The original plan called for expanding the underground road network throughout downtown Chicago, with connections to underground parking garages, shopping centers, and eventually residential areas. By 1932, funding had evaporated and the grand vision was reduced to maintenance of what had already been built.

Lower Wacker Drive survived, but as an isolated fragment rather than the foundation of a multi-level metropolis. What was supposed to be the beginning of Chicago's transformation into a vertical city became instead a curiosity — a single underground road that led nowhere in particular.

The Underground Road's Unexpected Second Life

For decades, Lower Wacker Drive existed in a kind of urban limbo. It was useful for downtown traffic, but it felt disconnected from the rest of the city. Cab drivers used it as a shortcut. Delivery trucks appreciated the loading docks. But mostly, it was just there — a reminder of a future that never quite materialized.
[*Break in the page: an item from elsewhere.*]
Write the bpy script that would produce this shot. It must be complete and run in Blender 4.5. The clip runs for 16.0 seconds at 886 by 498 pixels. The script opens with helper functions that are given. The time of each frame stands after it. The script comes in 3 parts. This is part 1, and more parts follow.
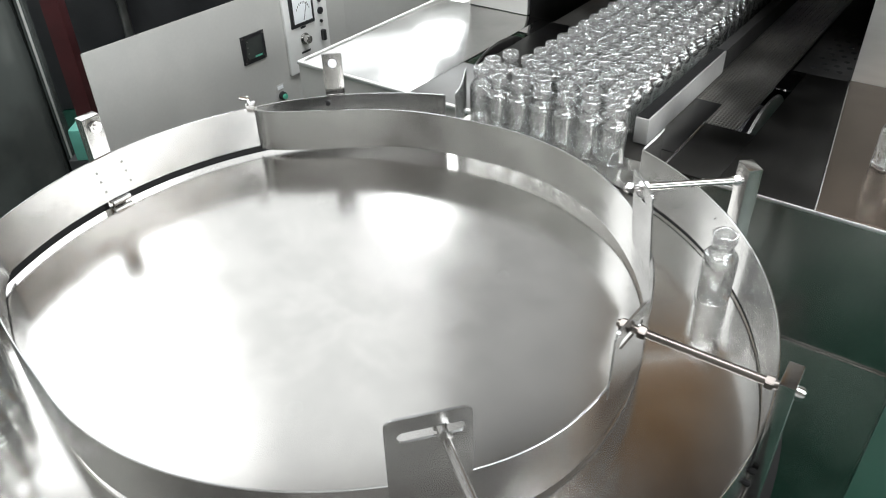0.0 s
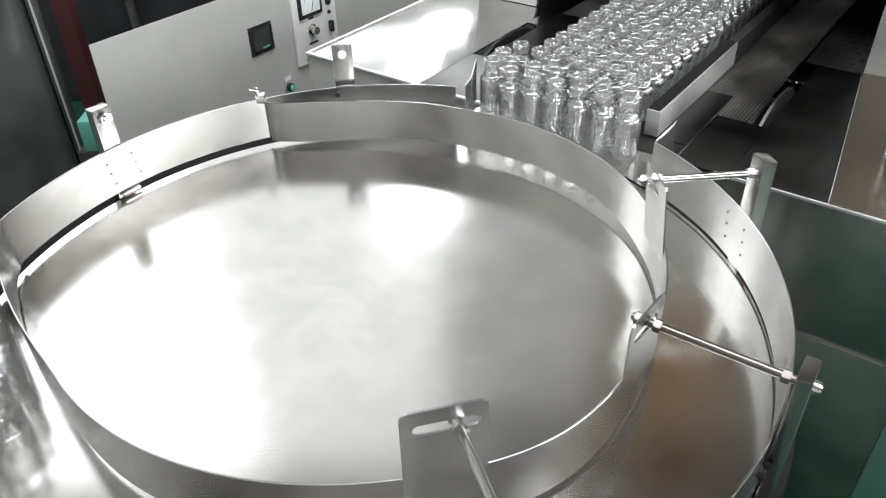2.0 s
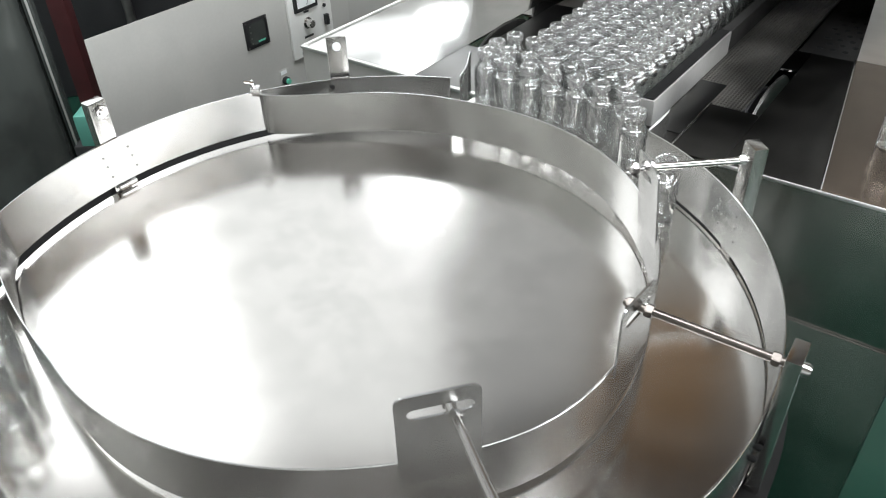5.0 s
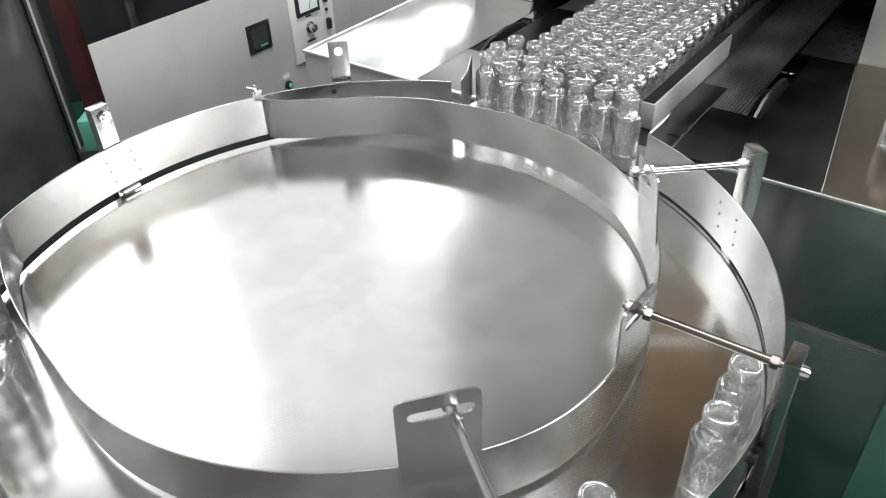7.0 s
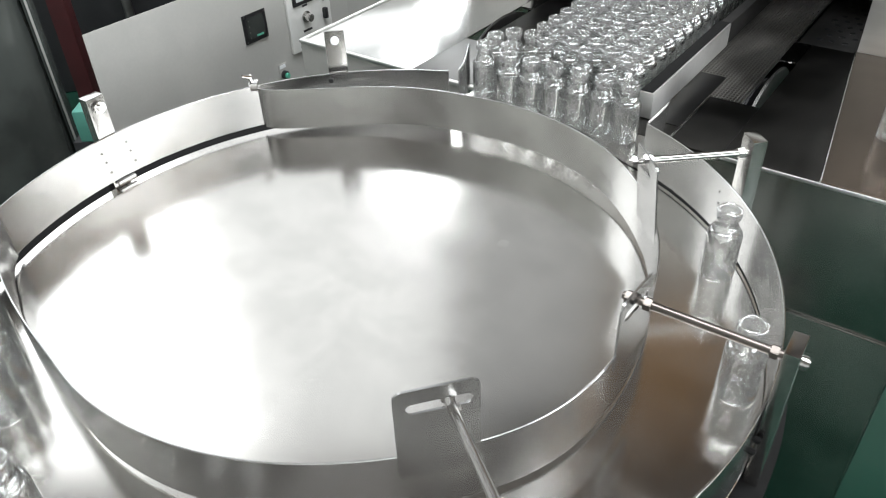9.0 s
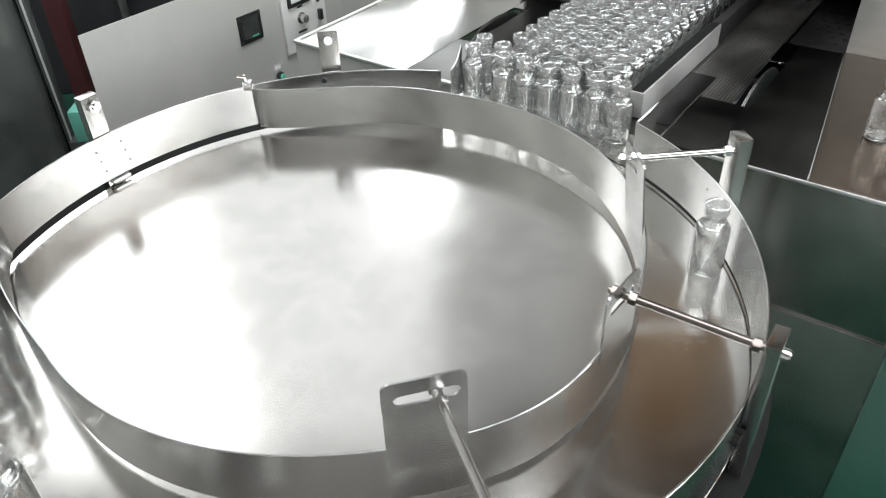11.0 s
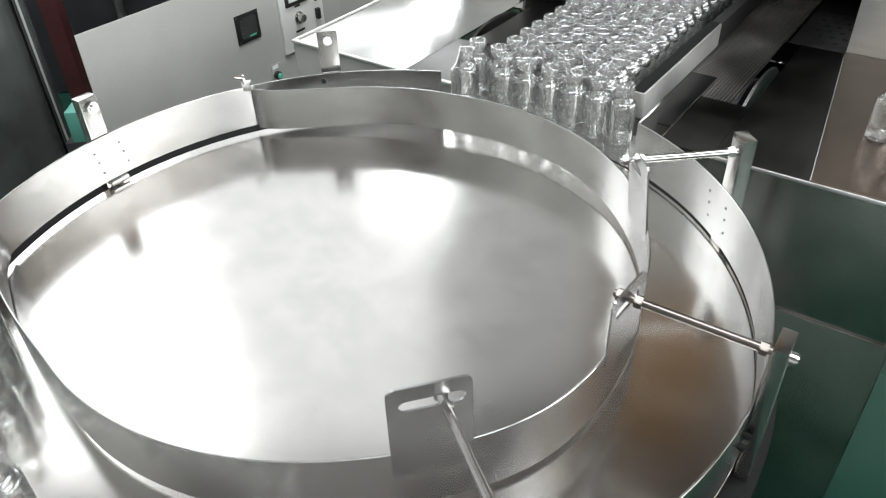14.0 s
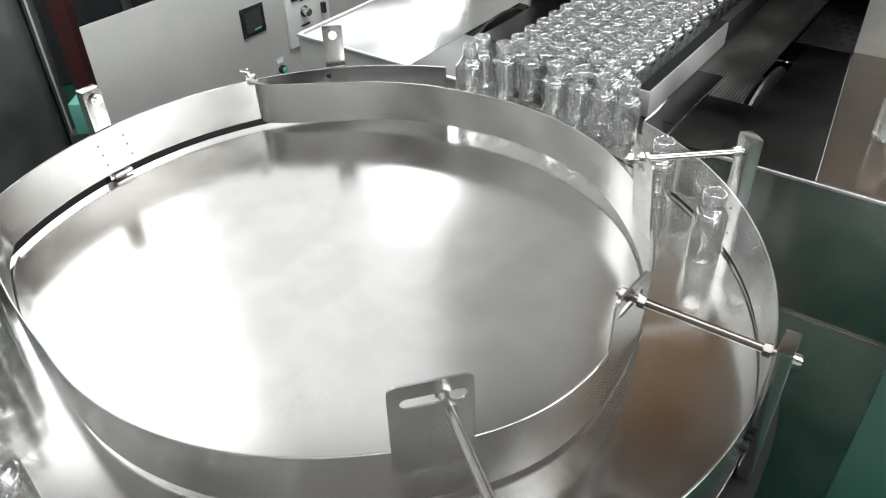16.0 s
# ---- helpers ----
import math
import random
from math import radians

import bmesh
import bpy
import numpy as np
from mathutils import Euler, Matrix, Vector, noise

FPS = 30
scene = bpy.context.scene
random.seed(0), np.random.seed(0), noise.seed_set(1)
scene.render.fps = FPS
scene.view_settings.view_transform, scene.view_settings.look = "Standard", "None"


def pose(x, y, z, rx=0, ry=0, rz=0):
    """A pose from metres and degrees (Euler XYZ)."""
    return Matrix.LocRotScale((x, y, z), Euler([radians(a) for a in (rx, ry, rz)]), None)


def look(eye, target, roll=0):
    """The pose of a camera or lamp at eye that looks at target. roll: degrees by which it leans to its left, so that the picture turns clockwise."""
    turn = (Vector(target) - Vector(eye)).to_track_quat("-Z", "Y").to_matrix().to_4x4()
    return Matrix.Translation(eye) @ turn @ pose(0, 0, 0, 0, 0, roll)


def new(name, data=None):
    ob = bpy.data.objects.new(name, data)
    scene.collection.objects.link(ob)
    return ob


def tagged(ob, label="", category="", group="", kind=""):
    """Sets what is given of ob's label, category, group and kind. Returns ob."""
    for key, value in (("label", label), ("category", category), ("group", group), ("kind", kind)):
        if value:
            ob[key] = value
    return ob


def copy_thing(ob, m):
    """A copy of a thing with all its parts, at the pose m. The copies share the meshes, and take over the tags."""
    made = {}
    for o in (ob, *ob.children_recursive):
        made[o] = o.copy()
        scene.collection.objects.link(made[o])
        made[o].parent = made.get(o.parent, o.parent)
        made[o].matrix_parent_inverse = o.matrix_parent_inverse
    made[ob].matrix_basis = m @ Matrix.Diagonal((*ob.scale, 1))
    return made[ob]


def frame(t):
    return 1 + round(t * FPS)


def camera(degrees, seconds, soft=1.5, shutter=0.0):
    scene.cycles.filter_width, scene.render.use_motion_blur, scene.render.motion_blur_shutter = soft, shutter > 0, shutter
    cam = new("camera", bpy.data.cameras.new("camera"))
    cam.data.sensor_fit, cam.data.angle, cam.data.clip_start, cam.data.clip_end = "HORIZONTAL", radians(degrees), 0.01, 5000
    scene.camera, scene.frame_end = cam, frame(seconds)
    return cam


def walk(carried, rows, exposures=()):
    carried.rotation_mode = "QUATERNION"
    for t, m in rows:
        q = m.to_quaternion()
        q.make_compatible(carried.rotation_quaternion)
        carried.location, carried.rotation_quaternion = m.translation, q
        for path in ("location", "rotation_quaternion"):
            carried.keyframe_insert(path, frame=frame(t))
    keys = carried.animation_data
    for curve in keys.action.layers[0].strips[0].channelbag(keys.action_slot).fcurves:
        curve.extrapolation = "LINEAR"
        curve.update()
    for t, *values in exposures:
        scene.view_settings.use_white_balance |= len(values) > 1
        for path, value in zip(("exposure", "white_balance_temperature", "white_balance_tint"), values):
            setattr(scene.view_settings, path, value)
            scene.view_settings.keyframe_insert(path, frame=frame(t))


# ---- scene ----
cam = camera(60.4, 16.0, soft=1.1)
PATH = [
    (0, (0.1, -0.715, 1.453), (0.121, 0.913, 0.291), -1.6),
    (0.5, (0.097, -0.711, 1.452), (0.119, 0.908, 0.277), -1.3),
    (1, (0.094, -0.709, 1.453), (0.12, 0.913, 0.283), -1.3),
    (1.5, (0.092, -0.71, 1.453), (0.107, 0.907, 0.276), -1.7),
    (2, (0.091, -0.712, 1.452), (0.1, 0.904, 0.273), -1.7),
    (2.5, (0.098, -0.716, 1.453), (0.122, 0.901, 0.276), -1.6),
    (3, (0.101, -0.716, 1.455), (0.134, 0.91, 0.291), -1.5),
    (3.5, (0.094, -0.716, 1.453), (0.106, 0.901, 0.277), -1.8),
    (4, (0.096, -0.718, 1.451), (0.107, 0.891, 0.263), -2.1),
    (6.5, (0.096, -0.723, 1.451), (0.101, 0.883, 0.259), -2.4),
    (7, (0.099, -0.724, 1.455), (0.101, 0.887, 0.269), -2.5),
    (7.5, (0.1, -0.722, 1.453), (0.105, 0.881, 0.257), -2.7),
    (8, (0.094, -0.719, 1.451), (0.095, 0.877, 0.245), -2.5),
    (10.5, (0.106, -0.729, 1.452), (0.124, 0.869, 0.249), -2.6),
    (11, (0.106, -0.733, 1.453), (0.121, 0.866, 0.252), -2.4),
    (11.5, (0.113, -0.734, 1.457), (0.149, 0.874, 0.268), -2.1),
    (12, (0.113, -0.734, 1.453), (0.157, 0.87, 0.26), -2.0),
    (12.5, (0.111, -0.73, 1.454), (0.159, 0.872, 0.257), -2.1),
    (13, (0.104, -0.726, 1.453), (0.136, 0.869, 0.248), -2.2),
    (13.5, (0.099, -0.724, 1.455), (0.122, 0.875, 0.254), -2.3),
    (14, (0.099, -0.725, 1.453), (0.124, 0.872, 0.248), -2.3),
    (14.5, (0.103, -0.722, 1.454), (0.139, 0.877, 0.253), -2.3),
    (15, (0.098, -0.721, 1.452), (0.121, 0.872, 0.243), -2.2),
    (15.5, (0.096, -0.722, 1.456), (0.108, 0.879, 0.258), -2.3),
    (16, (0.099, -0.722, 1.452), (0.116, 0.868, 0.239), -1.8),
]
walk(cam, [(t, look(eye, target, roll)) for t, eye, target, roll in PATH])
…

Then Hollywood discovered it.

Lower Wacker Drive's combination of dramatic lighting, urban decay, and futuristic architecture made it perfect for movie chase scenes. It has appeared in everything from "The Blues Brothers" to "The Dark Knight," usually standing in for some version of dystopian urban landscape.

The irony is perfect: Chicago's attempt to build the city of tomorrow became famous as a backdrop for fictional cities of the future.
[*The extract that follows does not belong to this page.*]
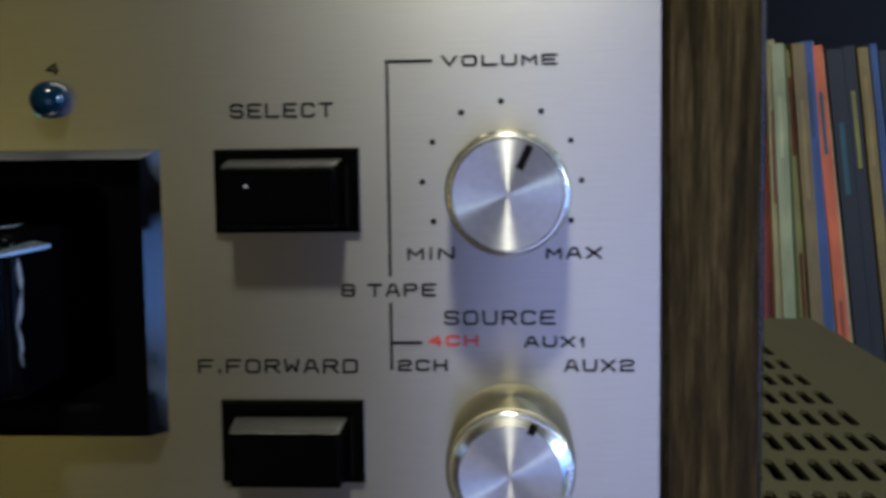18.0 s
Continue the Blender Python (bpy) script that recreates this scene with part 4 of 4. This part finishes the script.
def record(x, y, thick, lean, colour, words, height=314.0, yaw=0.0):
    """One album in its sleeve: back edge outwards, leaning a little to one side."""
    bm = box(-thick / 2, thick / 2, 0, 314, 0, height, 0.5, 1)
    for v in bm.verts:
        v.co.z -= BASE
    ob = tagged(part("record_sleeve", bm, cover(colour)), words, "record", "albums on the shelf")
    rise = abs(math.sin(radians(lean))) * thick / 2
    ob.matrix_basis = Matrix.Translation(P(x, y, SHELF + rise)) @ pose(0, 0, 0, 0, lean, yaw)
    z = height - random.uniform(12, 40)
    while z > 120:
        long = random.uniform(14, 60)
        bm = box(-thick * 0.15, thick * 0.15, -0.12, 0.3, z - long, z)
        for v in bm.verts:
            v.co.z -= BASE
        part("spine_print", bm, cover(random.choice((vary(colour, 0.45), vary(colour, 0.6), vary(colour, 1.4), (0.16, 0.138, 0.016), (0.10, 0.022, 0.012), (0.012, 0.05, 0.055)))), ob)
        z -= long + random.uniform(30, 130)
    return ob


random.seed(21)
TINTS = {"cream": (0.160, 0.132, 0.051), "tan": (0.107, 0.071, 0.022), "white": (0.224, 0.208, 0.121), "dark red": (0.117, 0.016, 0.007), "green": (0.064, 0.081, 0.022),
         "pale green": (0.164, 0.168, 0.080), "blue": (0.020, 0.040, 0.100), "black": (0.004, 0.004, 0.003), "orange": (0.320, 0.066, 0.018), "brown": (0.036, 0.019, 0.006),
         "yellow": (0.138, 0.113, 0.009), "gold": (0.117, 0.076, 0.015), "grey": (0.107, 0.102, 0.073), "olive": (0.060, 0.054, 0.009), "sand": (0.096, 0.072, 0.024)}
right_row = (("tan", 5), ("cream", 5), ("sand", 6), ("cream", 6), ("dark red", 7), ("cream", 5), ("pale green", 7), ("green", 5), ("pale green", 6), ("tan", 7), ("blue", 6.5),
             ("grey", 3.5), ("orange", 6.5), ("white", 3), ("black", 9), ("black", 7), ("gold", 6), ("blue", 4), ("black", 9), ("black", 6), ("cream", 6), ("sand", 6), ("cream", 5),
             ("brown", 5), ("blue", 5), ("black", 6), ("cream", 5), ("orange", 4), ("sand", 5))
x = 322.0
for k, (tint, w) in enumerate(right_row):
    x += w / 2
    lean = -0.3 - min(6.4, 0.5 * k)
    record(x, 460 + random.uniform(-3, 3), w, lean, vary(TINTS[tint], 1.25), f"upright album in a worn {tint} sleeve", 319 + random.uniform(-3, 2))
    x += w / 2 + 0.35
left_row = ("black", "olive", "cream", "sand", "cream", "brown", "sand", "olive", "sand", "brown", "black", "cream", "sand", "brown", "olive", "olive", "brown", "olive", "yellow", "brown", "gold",
            "orange", "black", "olive", "gold", "brown", "olive", "brown")
# left sleeves yellowed in colour for the warm light at that end
lamp_warmed = lambda c: (c[0] * 1.3, c[1] * 1.15, c[2] * 0.5)
x = 18.0
for k, tint in enumerate(left_row):
    w = random.uniform(5.0, 9.0)
    x -= w / 2
    record(x, 368 + random.uniform(-3, 3), w, -5.0 + random.uniform(-0.4, 0.4), lamp_warmed(TINTS[tint]), f"leaning album in a worn {tint} sleeve", 312 + random.uniform(-2, 2))
    x -= w / 2 + 0.9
Why We Keep Rediscovering the Same Ideas

What makes the Lower Wacker Drive story so fascinating is how it reveals the cyclical nature of urban planning. Every few decades, American cities rediscover the same "revolutionary" ideas: separate traffic levels, underground commercial districts, multi-use infrastructure.

Today's proposals for underground delivery networks, elevated bike paths, and multi-level parking systems are essentially updated versions of what Chicago engineers were proposing in the 1920s. We keep reinventing vertical urbanism because the fundamental problems — limited space, competing uses, traffic congestion — never really go away.

The difference is that Chicago actually built their version, which means we can see what happens when ambitious urban planning meets practical reality.

The Accidental Success of Incomplete Ambition

Lower Wacker Drive today is both a failure and a success. It failed to transform Chicago into a multi-level metropolis, but it succeeded in creating something unique: an underground road system that actually works.

Thousands of drivers use it daily without thinking about its origins. It reduces surface congestion, provides weather-protected driving during Chicago winters, and creates a genuinely useful piece of urban infrastructure.

Most importantly, it proves that sometimes the best urban planning happens when grand visions get scaled back to practical reality. Chicago's engineers dreamed of building a city of the future. Instead, they built something more valuable: a city feature that actually improves daily life.

The next time you find yourself driving through Lower Wacker Drive's fluorescent-lit tunnels, remember that you're experiencing a fragment of someone's utopian vision — a reminder that the most lasting urban innovations often come from dreams that were too big to fully realize but too useful to completely abandon.